Meaning
Why am I here? Does life have purpose? These are questions probed by philosophers, but they are also very personal, freighted with implications.
Someone with no good answer is more likely to succumb to the modern suicide epidemic. “Psychology Today” magazine reports that the suicide rate now exceeds highway fatalities, and is higher than it has been since 1950. A pointless life is unbearable and lonely.
Author Thomas Wolfe concluded that loneliness is inevitable. In his essay, “God’s Lonely Man,” he expressed a certain meaningless. “All this hideous doubt, despair, and dark confusion of the soul a lonely person must know, for he is united to no image save that which he creates himself. He has no faith in him except his own and often that faith deserts him leaving him shaken and filled with impotence. Then it seems to him that his life has come to nothing.”

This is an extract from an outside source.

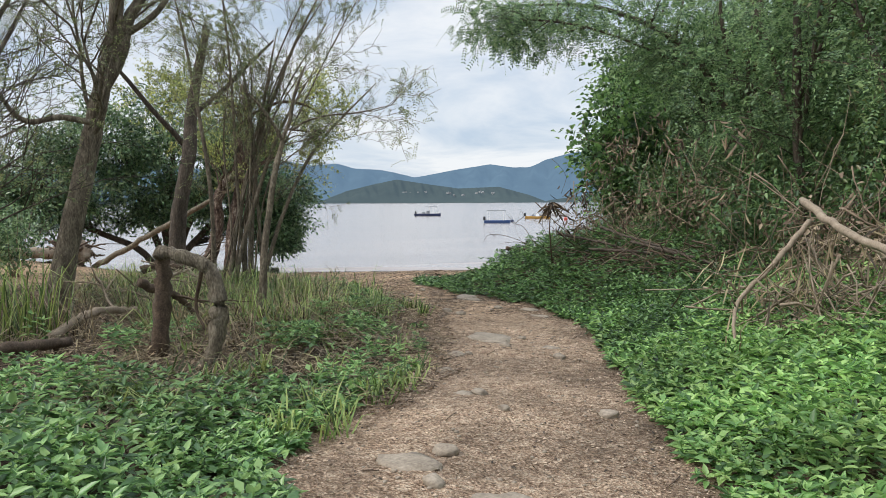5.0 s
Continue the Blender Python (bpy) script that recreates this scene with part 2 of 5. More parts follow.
def ground_material():
    m, n, l, p = material("sandy_ground")
    co = n.new("ShaderNodeTexCoord")
    at = n.new("ShaderNodeVertexColor"); at.layer_name = "cover"
    sp = n.new("ShaderNodeSeparateColor")
    l.new(at.outputs["Color"], sp.inputs[0])

    def noise_tex(scale, detail=6, rough=0.6):
        t = n.new("ShaderNodeTexNoise"); t.inputs["Scale"].default_value = scale; t.inputs["Detail"].default_value = detail; t.inputs["Roughness"].default_value = rough
        l.new(co.outputs["Object"], t.inputs["Vector"])
        return t
    fine, mid_n, coarse, strew = noise_tex(60, 5, 0.75), noise_tex(11, 8, 0.72), noise_tex(0.8, 5), noise_tex(26, 7, 0.8)
    cell = n.new("ShaderNodeTexVoronoi"); cell.inputs["Scale"].default_value = 38
    l.new(co.outputs["Object"], cell.inputs["Vector"])
    path = ramp(n, [(0.40, (0.155, 0.10, 0.07)), (0.5, (0.45, 0.315, 0.215)), (0.60, (0.74, 0.60, 0.455))])
    sand = ramp(n, [(0.38, (0.19, 0.115, 0.066)), (0.5, (0.57, 0.385, 0.24)), (0.61, (0.83, 0.65, 0.48))])
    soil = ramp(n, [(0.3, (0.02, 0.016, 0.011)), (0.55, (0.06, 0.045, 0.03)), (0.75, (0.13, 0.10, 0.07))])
    wet = ramp(n, [(0.3, (0.035, 0.03, 0.026)), (0.5, (0.10, 0.08, 0.065)), (0.75, (0.24, 0.20, 0.16))])
    blend = n.new("ShaderNodeMath"); blend.operation = "MULTIPLY_ADD"; blend.inputs[1].default_value = 0.6
    half = n.new("ShaderNodeMath"); half.operation = "MULTIPLY"; half.inputs[1].default_value = 0.4
    l.new(mid_n.outputs["Fac"], half.inputs[0]); l.new(fine.outputs["Fac"], blend.inputs[0]); l.new(half.outputs[0], blend.inputs[2])
    for r in (path, sand, soil, wet):
        l.new(blend.outputs[0], r.inputs[0])

    def mix(fac, a, b):
        x = n.new("ShaderNodeMixRGB")
        l.new(fac, x.inputs[0]); l.new(a, x.inputs[1]); l.new(b, x.inputs[2])
        return x.outputs[0]
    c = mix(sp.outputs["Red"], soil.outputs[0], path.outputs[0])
    c = mix(sp.outputs["Green"], c, sand.outputs[0])
    c = mix(sp.outputs["Blue"], c, wet.outputs[0])
    duff = ramp(n, [(0.35, (0.045, 0.03, 0.02)), (0.5, (0.14, 0.095, 0.062)), (0.68, (0.34, 0.25, 0.17))])
    l.new(blend.outputs[0], duff.inputs[0])
    patch = noise_tex(6.0, 10, 0.75)
    lim = n.new("ShaderNodeMapRange"); lim.inputs["From Min"].default_value = 0.42; lim.inputs["From Max"].default_value = 0.53
    l.new(patch.outputs["Fac"], lim.inputs["Value"])
    much = n.new("ShaderNodeMath"); much.operation = "MULTIPLY"
    l.new(lim.outputs[0], much.inputs[0]); l.new(at.outputs["Alpha"], much.inputs[1])
    c = mix(much.outputs[0], c, duff.outputs[0])
    # single grains and pebbles of other tones
    tone = n.new("ShaderNodeHueSaturation")
    mr = n.new("ShaderNodeMapRange"); mr.inputs["To Min"].default_value = 0.72; mr.inputs["To Max"].default_value = 1.28
    l.new(cell.outputs["Color"], mr.inputs["Value"]); l.new(mr.outputs[0], tone.inputs["Value"]); l.new(c, tone.inputs["Color"])
    tone2 = n.new("ShaderNodeHueSaturation")
    mr2 = n.new("ShaderNodeMapRange"); mr2.inputs["From Min"].default_value = 0.35; mr2.inputs["From Max"].default_value = 0.65; mr2.inputs["To Min"].default_value = 0.68; mr2.inputs["To Max"].default_value = 1.3
    l.new(coarse.outputs["Fac"], mr2.inputs["Value"]); l.new(mr2.outputs[0], tone2.inputs["Value"]); l.new(tone.outputs[0], tone2.inputs["Color"])
    dark = ramp(n, [(0.0, (0.30, 0.24, 0.20)), (0.40, (0.42, 0.35, 0.30)), (0.47, (1, 1, 1)), (1.0, (1, 1, 1))])
    l.new(strew.outputs["Fac"], dark.inputs[0])
    specks = n.new("ShaderNodeMixRGB"); specks.blend_type = "MULTIPLY"; specks.inputs[0].default_value = 0.85
    l.new(tone2.outputs[0], specks.inputs[1]); l.new(dark.outputs[0], specks.inputs[2])
    l.new(specks.outputs[0], p.inputs["Base Color"])
    add = n.new("ShaderNodeMath"); add.operation = "ADD"
    l.new(blend.outputs[0], add.inputs[0]); l.new(cell.outputs["Distance"], add.inputs[1])
    bu = n.new("ShaderNodeBump"); bu.inputs["Strength"].default_value = 1.0; bu.inputs["Distance"].default_value = 0.035
    l.new(add.outputs[0], bu.inputs["Height"]); l.new(bu.outputs[0], p.inputs["Normal"])
    p.inputs["Roughness"].default_value = 0.9
    p.inputs["Specular IOR Level"].default_value = 0.2
    return m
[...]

Contributing to the problem is scientism, the belief that science can answer all questions. Zoology professor and Nobel Prize winner Peter Medawar warned young scientists about that. “I have in mind such questions as: “How did everything begin?” “What are we all here for?” “What is the point of living?” These questions become incoherent if you accept evolution as settled science. Why should you, a collection of molecules arranged by a meaningless, random process, expect to find transcendent meaning?
The Bible has answers that are coherent and reasonable. Its explanations correspond to what we observe and deduce. Scientists regularly observe evidence of design quite beyond the reach of Darwinism. We deduce that since nothing material causes itself, logic demands a First Cause, a Creator. So, to what end would God create your soul to reside in an earthly body? Abraham left hearth and home for unknown places because “he was looking for the city which has foundations, whose architect and builder is God” (Heb. 11:10). Paul counted “all things to be loss in view of the surpassing value of knowing Christ Jesus my Lord, for whom I have suffered the loss of all things, and count them but rubbish so that I may gain Christ” (Phil. 3:8). These men lived with purpose!
John Piper summarizes that your purpose is to magnify God. He compares that to a telescope by which the unimaginably vast universe can become visible to the human eye. “You are on planet earth to put a telescope to the eye of the world. That’s why you exist. By your behavior, your parenting, the way you do your job, the way your worship, and the way you handle your life, everyone should read, ‘God is great.’ ”
A transformed life of faith reflects the greatness of the Father, Son, and Holy Spirit. Seek and know your Creator, Savior, and Counselor! You will find no higher meaning.